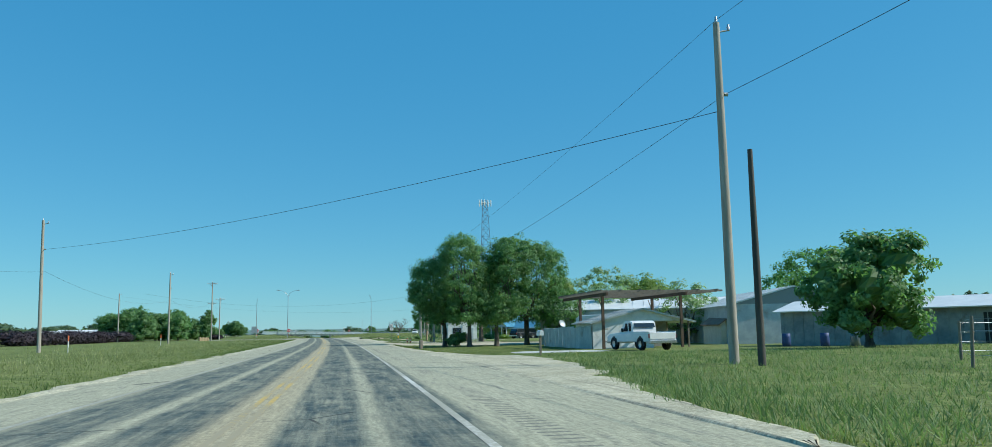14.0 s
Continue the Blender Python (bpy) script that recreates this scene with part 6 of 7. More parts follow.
def sign_frame():
    T = thing("empty_sign_frame", spot(56, 15.2, 0, -6), "empty black billboard frame on pale pipe legs", "sign frame")
    for x, y in ((0, 0), (2.1, 1.5), (3.3, -.4)):
        part("leg", Shape().tube([(x, y, -.2), (x, y, 2.6)], .07, 8), STEEL, T)
    for name, m in (("front_frame", pose(1.65, -.2, 3.85, 0, 0, -7)), ("rear_frame", pose(2.3, 1.2, 3.85, 0, 0, -35))):
        w = 3.5 if name == "front_frame" else 2.6
        f = part(name, frame_ring(w, 2.55, .16, -.09, .09), BLACK, T, at=m)
        part("header", Shape().box(-w / 2, -.12, 1.0, w / 2, .12, 1.30, .02), BLACK, f)
        part("brace", Shape().tube([(-w * .1, .05, -1.2), (w * .4, .05, 1.1)], .04, 6), BLACK, f)


sign_frame()
for _s, _l in ((32.5, 9.0), (65.6, 8.0), (97.0, 9.6), (91.5, 7.8)):
    _T = thing("culvert", spot(_s, _l, -.06, 35), "concrete culvert end in the ditch, its shaded opening a dark block", "culvert")
    part("slab", Shape().box(-1.0, -.44, -.1, 1.0, -.36, .03, .02), DIRT, _T)
    part("slab", Shape().box(-1.0, .36, -.1, 1.0, .46, .14, .02), KERB, _T)
    # solid dark block stands in for the shade inside the pipe
    part("mouth", Shape().box(-1.0, -.36, -.12, 1.0, .36, .02), RUBBER, _T)
solid("dirt_bank", Shape().lathe([(.001, .20), (.35, .16), (.7, .06), (1.0, -.04)], 14), DIRT, spot(69.5, 9.6) @ Matrix.Diagonal((1.4, .8, 1, 1)), "low heap of bare reddish dirt by the dumpster", "dirt heap")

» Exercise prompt
Provide solely the number of lines in the data that include the word "part".

» Solution to the problem
8